JWT as it is used in Metabase right now I do not believe is either SSO or OSS, it just is what it is (I hope you reversed the letters and there is not yet another one of these acronyms). Many have probably implemented standard JWT per the github reference apps with embed access controlled by the apps totally independent of Metabase.
JWT SSO as proposed in your blog post is a fine idea for Enterprise use but probably very difficult to implement in practice for SAAS-style apps. There is no bridge or path from such an app back to Metabase, it would have to be constructed, from scratch, on a case by case basis. To do so would take a high degree of technical skill effectively locking out all but the most advanced developers.
Speaking for myself, I have had to become an unintended fly-by-the-seat-of-my-pants programmer and web developer to implement Metabase with JWT embedding as it exists today. While Metabase’s abilities are impressive, for my use case I do not even touch the GUI favoring native SQL instead, make no use whatsoever of Metrics or Segments, have only the faintest idea of what Pulses are, and am only vaguely aware of X-rays. While I find Enterprise desirable from the security and embed drilldown perspective, I probably have no use for it otherwise. And between the serious technical challenges it would present and the cost, Enterprise simply is not a viable option in my use case at this point.

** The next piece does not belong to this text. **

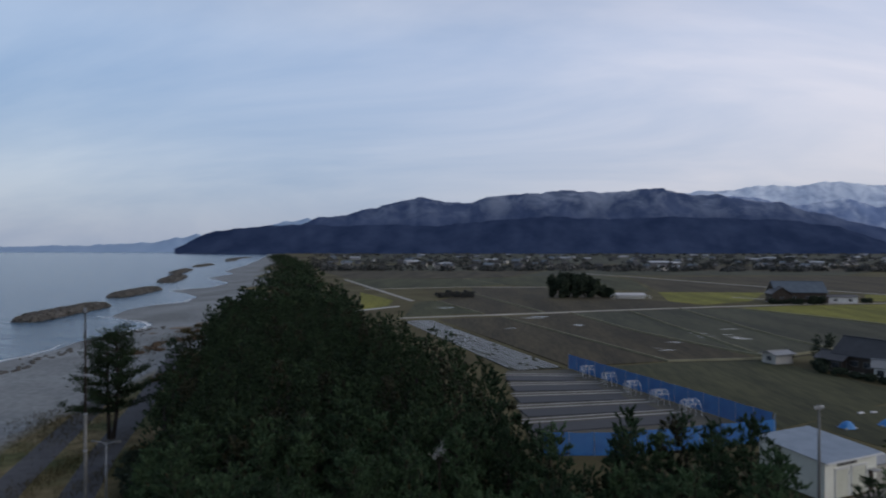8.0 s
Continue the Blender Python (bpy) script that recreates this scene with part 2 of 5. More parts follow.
    "sign_ink": material("sign_ink", (0.05, 0.05, 0.05), (0.10, 0.10, 0.10), 0.6, 3.0, 20.0, 0.0),
    "tyre": material("tyre", (0.015, 0.015, 0.015), (0.04, 0.04, 0.04), 0.8, 5.0, 40.0, 0.2),
    "steel": material("steel", (0.20, 0.21, 0.22), (0.36, 0.37, 0.38), 0.45, 3.0, 25.0, 0.1, metal=0.6),
    # Ditch soil and weeds, darkened by the shade of the bank beside it.
    "ditch": material("ditch", (0.012, 0.013, 0.009), (0.035, 0.034, 0.022), 0.95, 0.4, 5.0, 0.4),
    "pole_concrete": material("pole_concrete", (0.085, 0.085, 0.082), (0.22, 0.22, 0.21), 0.8, 1.0, 15.0, 0.2),
    "red_lens": material("red_lens", (0.35, 0.02, 0.02), (0.5, 0.04, 0.03), 0.3, 3.0, 20.0, 0.0),
    "tarp": material("tarp", (0.03, 0.16, 0.42), (0.07, 0.27, 0.60), 0.5, 1.2, 8.0, 0.4),
    "rock": material("rock", (0.03, 0.03, 0.028), (0.10, 0.096, 0.09), 0.9, 0.5, 6.0, 0.6, per_island=0.5),
    "armour_block": material("armour_block", (0.046, 0.044, 0.041), (0.135, 0.128, 0.118), 0.9, 0.3, 4.0, 0.5, per_island=0.5),
    "driftwood": material("driftwood", (0.16, 0.13, 0.10), (0.34, 0.30, 0.26), 0.9, 1.0, 12.0, 0.4),
    "clump_leaf": material("clump_leaf", (0.012, 0.022, 0.014), (0.04, 0.055, 0.03), 0.8, 0.1, 1.0, 0.0, per_island=0.6),
    "far_leaf": material("far_leaf", (0.040, 0.046, 0.046), (0.085, 0.086, 0.082), 0.9, 0.05, 0.5, 0.0, per_island=0.8),
    "foam": material("foam", (0.55, 0.58, 0.60), (0.80, 0.82, 0.84), 0.8, 0.4, 3.0, 0.1),
}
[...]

JWT as it is used in Metabase right now, on the other hand, even with locked parameters, is not really secure. Technically savvy app users can access the token-ized url and share it with whomever they wish with all functionality remaining intact so long as the JWT token is valid. Sensitive information then is a big no-no for Metabase embedding in this way, it is just not secure enough for that.
The only defense is a line of code calling for the JWT token to expire. Ideally expiration should be instantaneous (1s or less) and each time a filter is applied the JWT token should be re-issued without forcing an iframe refresh. This is something Metabase does not currently do as discussed at length on github in Proposal: simplify and unify embedding implementation #9494 where suggestion #5 sounds promising, and in Improved Embed Security #8111 from a user perspective.
JWT token expiration does work but tokens must be valid for a reasonable amount of time, an hour, a few hours at most. But that still leaves a gaping vulnerability that is unacceptable for sensitive information. Information that is not quite so sensitive, OK, that can work, it just depends on how much of this type of potential sharing activity is tolerable for specific use cases.
Unfortunately neither of these github issues nor anything of the kind is on the project roadmap (that I can see anyway). Enterprise is the main focus now, totally understandable, this is a startup, it must be monetized at some point for it to grow. Nevertheless from the moment the term “Enterprise” began popping up it has caused some apprehension among existing Metabase users. And if ever the day comes that Metabase is snapped up by some big outfit and goes the way of Tableau, MS BI et al, or ArcGis (Manifold is the Metabase of the GIS world by the way), then that is when many users will likely flee.
So yes, when the word “deprecate” pops up so do the red flags, whistles, alarms, flashing lights… and so forth.
Apologies for the length of this post but I felt I just had speak up. This probably is not the best place for such feedback but I have a feeling others are thinking along the same lines. Hopefully this is helpful to the Metabase team in some way.